Brutal landwoner Frank Harlan Robert Duvall, from Joe Kidd (1972).

Brutal landwoner Frank Harlan (Robert Duvall), from Joe Kidd (1972).

In the New Mexico town of Sinola, angry revolutionary Luis Chama (John Saxon) leads a peasant’s revolt against the greedy landowners who are stealing their rightful land. Chama considers taking hostage a judge who has been fiddling land property deeds, but the judge is saved by Joe Kidd (Eastwood), an ex-bounty hunter currently serving time in the town jail for minor offences.
Rich landowner Frank Harlan (Robert Duvall) decides to hire a posse to capture Chama. He asks Kidd to be amongst his hunting party, but Kidd is initially reluctant. Kidd eventually relents, but whilst tracking the troublesome revolutionary he begins to realise that Harlan is a ruthless man who doesn’t care in the slightest for morality or protocol. He doesn’t even seem to genuinely want to capture Chama alive – dead will do just fine! After witnessing Harlan threatening to kill a number of innocent villagers if Chama doesn’t surrender himself, Kidd decides he’s better off alone. He attempts to bring Chama to justice on his own, even if it means going up against Harlan and his murderous posse in the process.

Luis Chama (John Saxon), a revolutionary and leader of a peasant's revolt, in Joe Kidd (1972).

Luis Chama (John Saxon), a revolutionary and leader of a peasant’s revolt, in Joe Kidd (1972).
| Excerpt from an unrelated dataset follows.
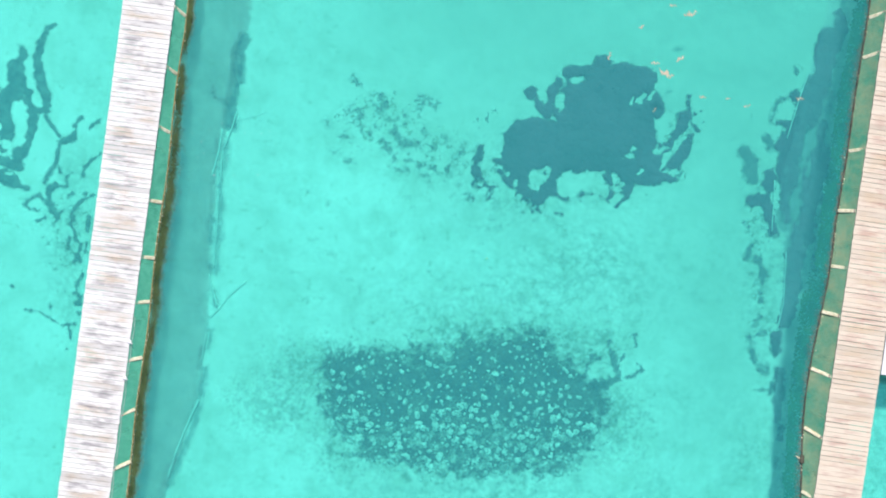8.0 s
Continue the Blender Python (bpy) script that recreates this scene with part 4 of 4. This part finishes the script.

Bruce Surtees’ beautiful widescreen photography gives the film a polished look, but in other aspects it’s a fairly undistinguished offering. The sub-90 minute running time makes the film feel curiously undernourished, especially during the finale which comes across rather hasty and brief. There is an admittedly novel train sequence near the end – originally suggested in jest by Bob Daley (one of the producers) – but the film as a whole could have done with more touches like this. As it stands, there’s just not enough vigour or originality on display.
Eastwood plays Kidd reasonably well, though the character isn’t as well-rounded as some of the other roles he was found in around that time (John McBurney, Dave Garver, Harry Callahan and ‘The Stranger’ are all far stronger characters). Kidd changes his mind about where his sympathies lie numerous times throughout the film, but there isn’t really enough dimension to the character to help us understand why his loyalties are so fickle. During the shootouts and fist-fights Eastwood seems happiest and strongest, but from a moral point of view Kidd seems a bit all over the place. Duvall is solid if unremarkable as the corrupt landowner, while Saxon makes for a colourful if lightweight revolutionary. There’s a sense throughout that Joe Kidd is one of those rare examples of a film which would benefit from being longer. An extra twenty minutes or so could have provided some much-needed light and shade to the characters, and allowed for a grander scale climax.

Theatrical poster for JOE KIDD (1972)

Theatrical poster for Joe Kidd (1972)

Strong score by Schifrin, good dialogue and a few decent sequences… but on the whole Joe Kidd is definitely a lesser Eastwood western. Its relative neglect in the company of such greats is hardly a surprise. By all means see it if it’s eluded you… but don’t cancel all your urgent appointments just for this film.